Mesu Andrews: The Pharoh's Daughter
Title: The Pharaoh’s Daughter (Treasures of the Nile #1)
Author: Mesu Andrews
Publisher: WaterBrook Press
Anippe is the daughter of Pharaoh and sister of future King Tut, but at the age of five, her mother dies in childbirth, which Anippe witnesses. This gives Anippe an extreme fear of childbirth that affects her choices later in life. As a young girl, she is adopted by a trusted general of Pharaoh. At age nine, her father dies, making Tut Pharaoh. Her relationship with Tut changes as he is consumed with a new life as ruler of a nation. At age 14, she is married to the Captain of Pharaoh’s Army. She grows to love him, but fears having a baby. She enlists the Hebrew midwives to help her maintain her deception. After Tut’s wife miscarries a baby, he is encouraged by an advisor that the Hebrews have become too numerous and the male children should be killed to restore balance. Tut in his grief agrees and so the very women Anippe enlists to help her are also the same women ordered by King Tut to kill the Hebrew male babies.
As the story progresses, the political machinations increase. Anippe longs to be a mother and loves children, but her fear of childbirth still haunts her and keeps her glued to her deceptions. Then, one day she finds a baby floating in a basket and thinks the gods have granted her wish to be a mother. But Anippe’s lies continue, putting herself and Mehy (Moses) in danger. What does the future hold for herself and her son?
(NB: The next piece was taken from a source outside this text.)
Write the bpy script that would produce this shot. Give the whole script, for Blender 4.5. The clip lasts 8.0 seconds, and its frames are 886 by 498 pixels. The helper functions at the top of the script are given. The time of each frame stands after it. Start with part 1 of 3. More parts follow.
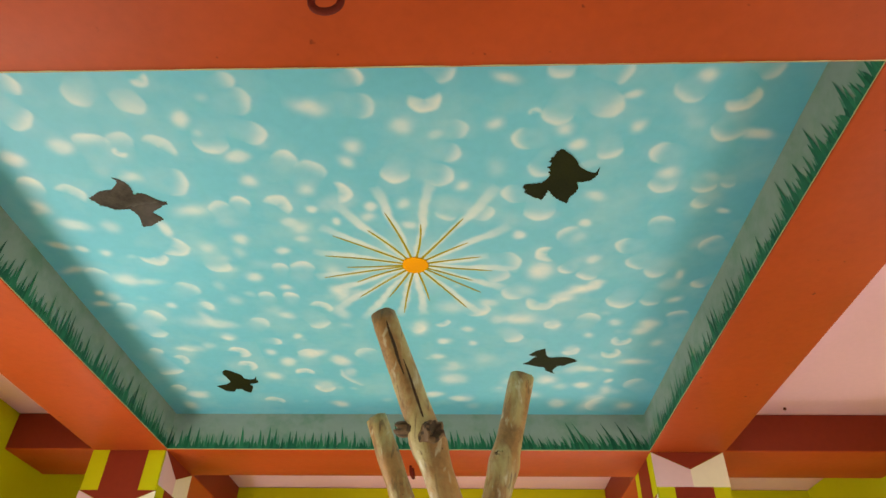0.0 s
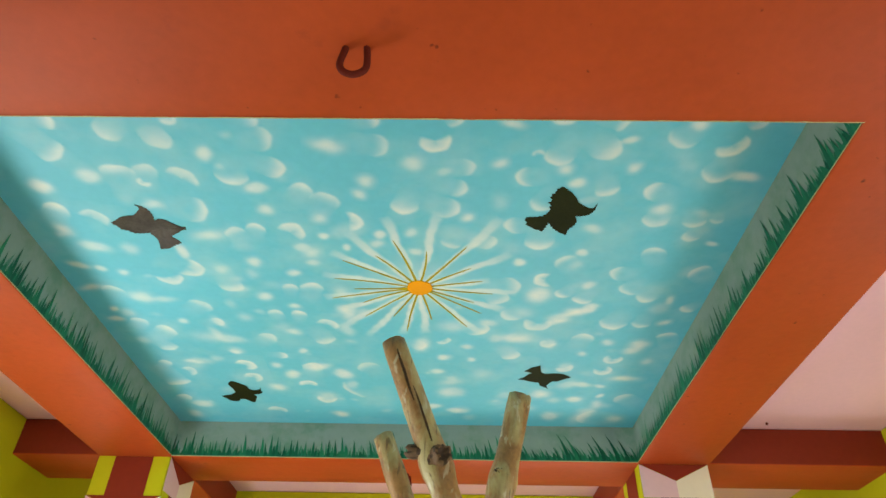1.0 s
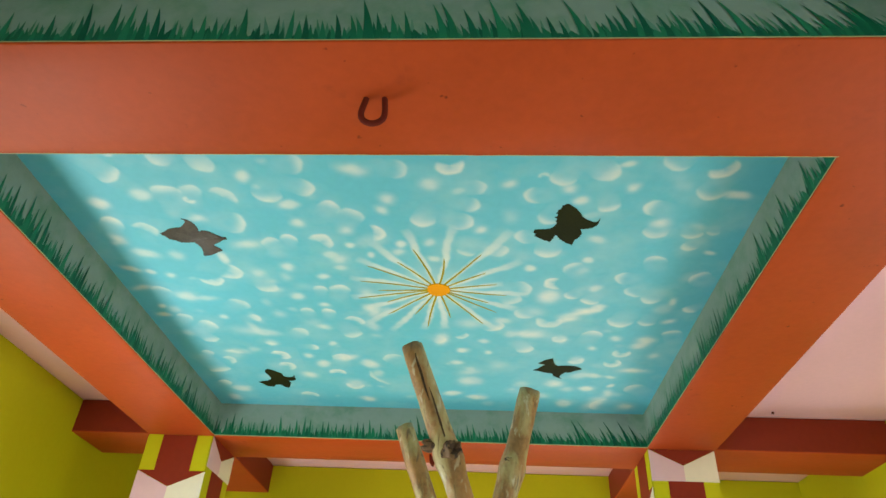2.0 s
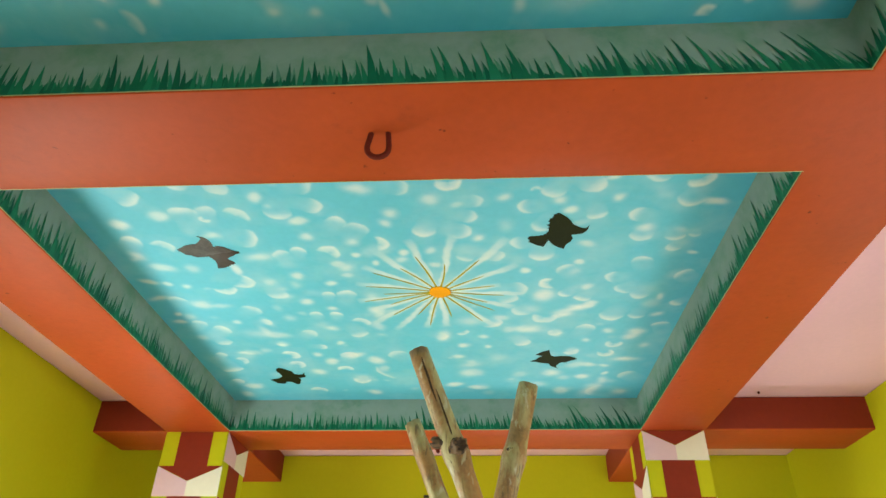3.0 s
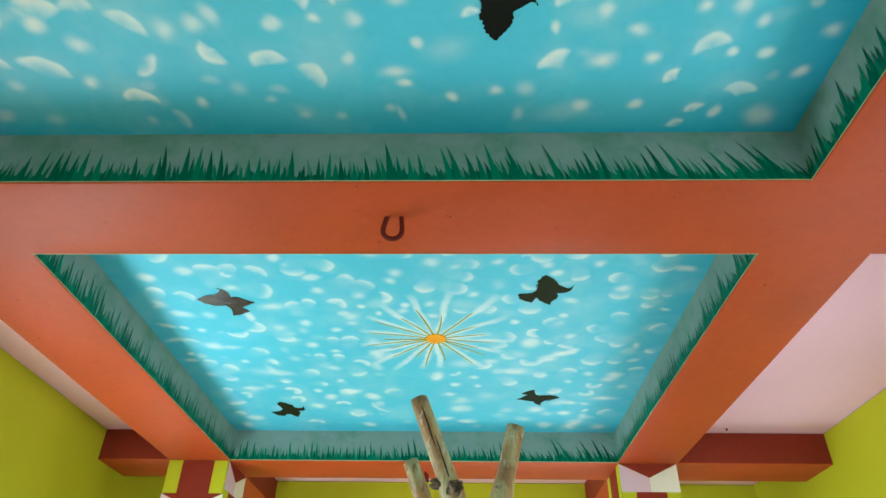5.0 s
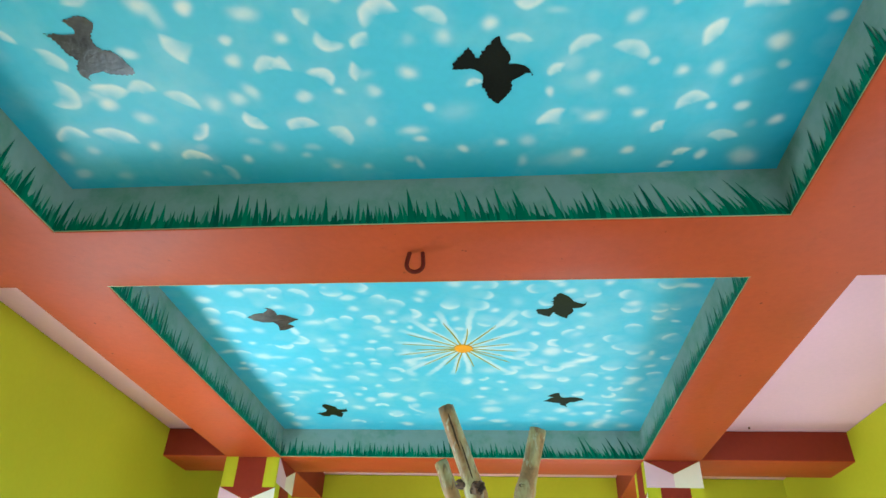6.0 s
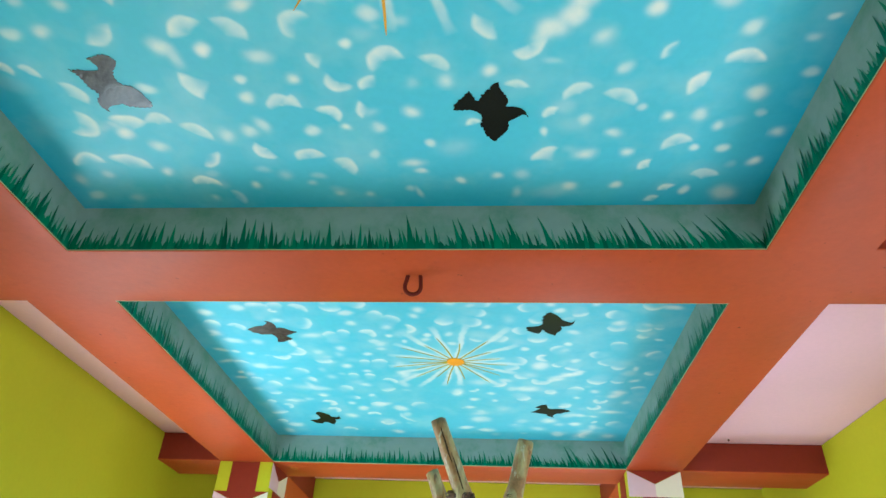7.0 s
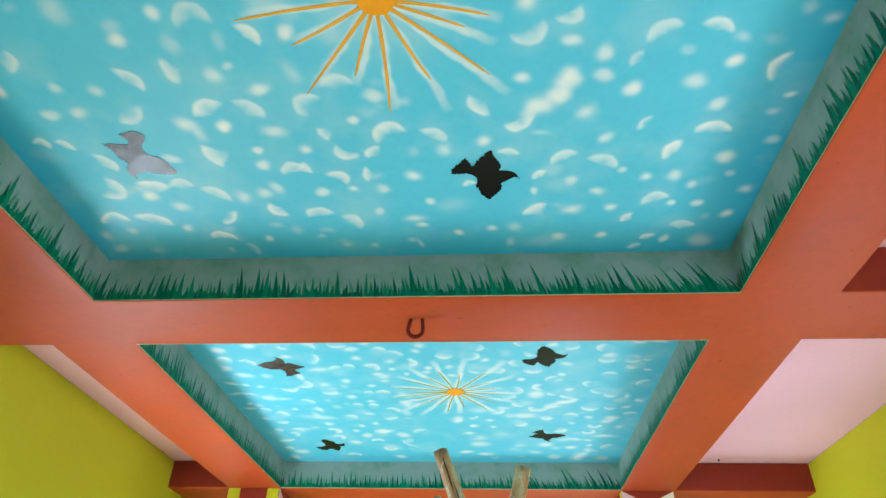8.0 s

I really wanted to like this book, but it just didn’t click with me. I normally love historical fiction and have been fascinated with Egyptians for as long as I can remember, so I was surprised to not enjoy this book. I didn’t like any of the characters in the story, so I didn’t really matter to me what happened to them. I did appreciate the awesome setting and tremendous amount of research done by the author. Book two in the series is due to be released in the spring of 2016, and I plan on reading that story as it is about Moses’ sister Miriam.